There is an energetic and vital debate going on in the rest of the UK concerning the future delivery and requirements for local news coverage on TV and elsewhere.
The long-awaited Digital Britain report, released earlier this year, is aimed at preparing the UK for the digital age that will be ushered in via analogue switch-off.
Included in the report's proposals were measures to fund the digital take-up by consumers from the licence fee.
However, it also said that a 'small part' of the licence fee digital switchover surplus could fund three regional news pilots in Scotland, Wales and England. Alarmingly, Northern Ireland was excluded.
This has come about through ITV (not UTV) saying that is pulling out of regional news coverage because it can no longer afford to fund it, but that it would provide air time for other media organisations to supply news programming.
These other media organisations - independently funded news consortium or IFNC for short - can collaborate as various consortia and demonstrate what can be done via the proposed pilots.
UTV are not following the ITV policy and, in fact, provide one of the most-watched regional news services in the UK.
They also are not opposed to a pilot and are confident of what they provide succeeding in any competition.
In Scotland, STV actively volunteered to explore collaborating with other news providers, such as local newspapers, to find an alternative model to ensure local news coverage continued. And here in Northern Ireland, in Fermanagh, we also have an interesting, imitative underway with Fermanagh TV meeting the need for local information.
Given that local news is so important in our communities, it is vital that Northern Ireland has the opportunity also to debate local news coverage and to examine the options we might have going forward.
We must not be excluded because local news coverage is too important. It helps inform people of local issues that will affect their lives. It stimulates consumer involvement in society and it is a major contributor to a well-functioning local democracy. It also gives people a say in what is happening on their doorstep.
We do have options to debate and we need to know what people want to see and hear.
Digital Britain is committed to ensuring the survival of local coverage in a digital age and to plurality of source, but this debate needs to be about quality and content - not just source.
Many journalists and commentators take the view that our local coverage could be a lot stronger and also that during the Troubles the stories were obvious and that some complacency has got into the system; also, as local administration and councils are reformed, that there is a vital role for more accountability and investigation.
Another factor is, of course, the merging roles of our various media channels in this digital age.
Publishers need to be utilising as many channels as possible to disseminate and share their news information and to as many audiences as possible.

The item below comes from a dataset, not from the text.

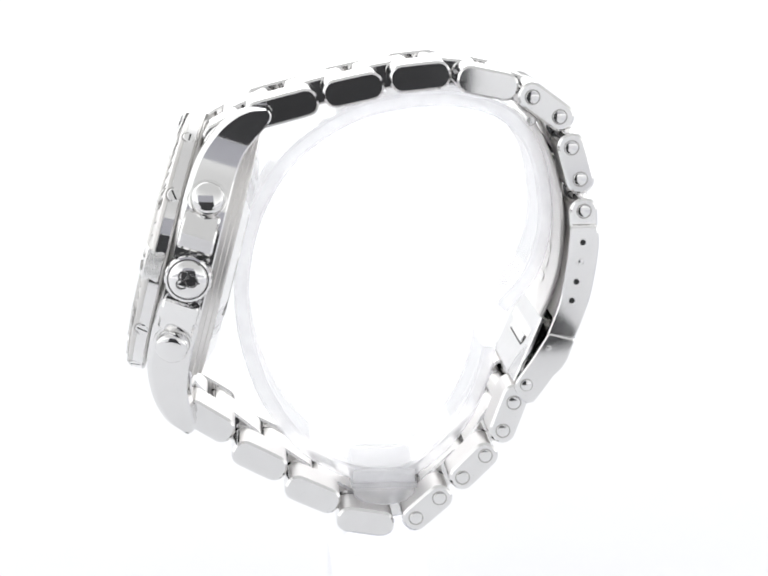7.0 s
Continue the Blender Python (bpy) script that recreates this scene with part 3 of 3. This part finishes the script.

Rupert Murdoch correctly pointed out that the value of what newspapers and newsrooms own is the actual news and information, not the method of distribution. If media owners can successfully collaborate, then news-gathering can cease to be provided on a media-specific basis. This will be good for the survival of all and also for the maintenance of quality and professionalism.
There are also strong views that the underpinning and support for local news coverage should not be the sole focus and that the support delivered should embrace other forms of programming and also stimulate local supply to the network. That is certainly the view of Northern Ireland Screen and it is a powerful argument.
Support and calls for a local Northern Ireland pilot is growing. Nelson McCausland has called for a local Northern Ireland pilot and has written to Secretary of State Ben Bradshaw requesting such, and that the pilot should be broadened to include further current affairs material and not just regional news. This support is all very encouraging.
There is mounting evidence of strong interest and alternative visions for our local news coverage and how it can not only survive, but also thrive.
Last month the Belfast Telegraph announced its vision for a multi-platform, decentralised approach for Northern Ireland in association with Bob Geldof and production house Ten Alps as well as local company Below the Radar.
ITN has strong views. Trade unions and employees will have views also, as of course will the BBC. All of these voices need to be heard and the opportunity for a pilot and strong debate in Northern Ireland should not be denied.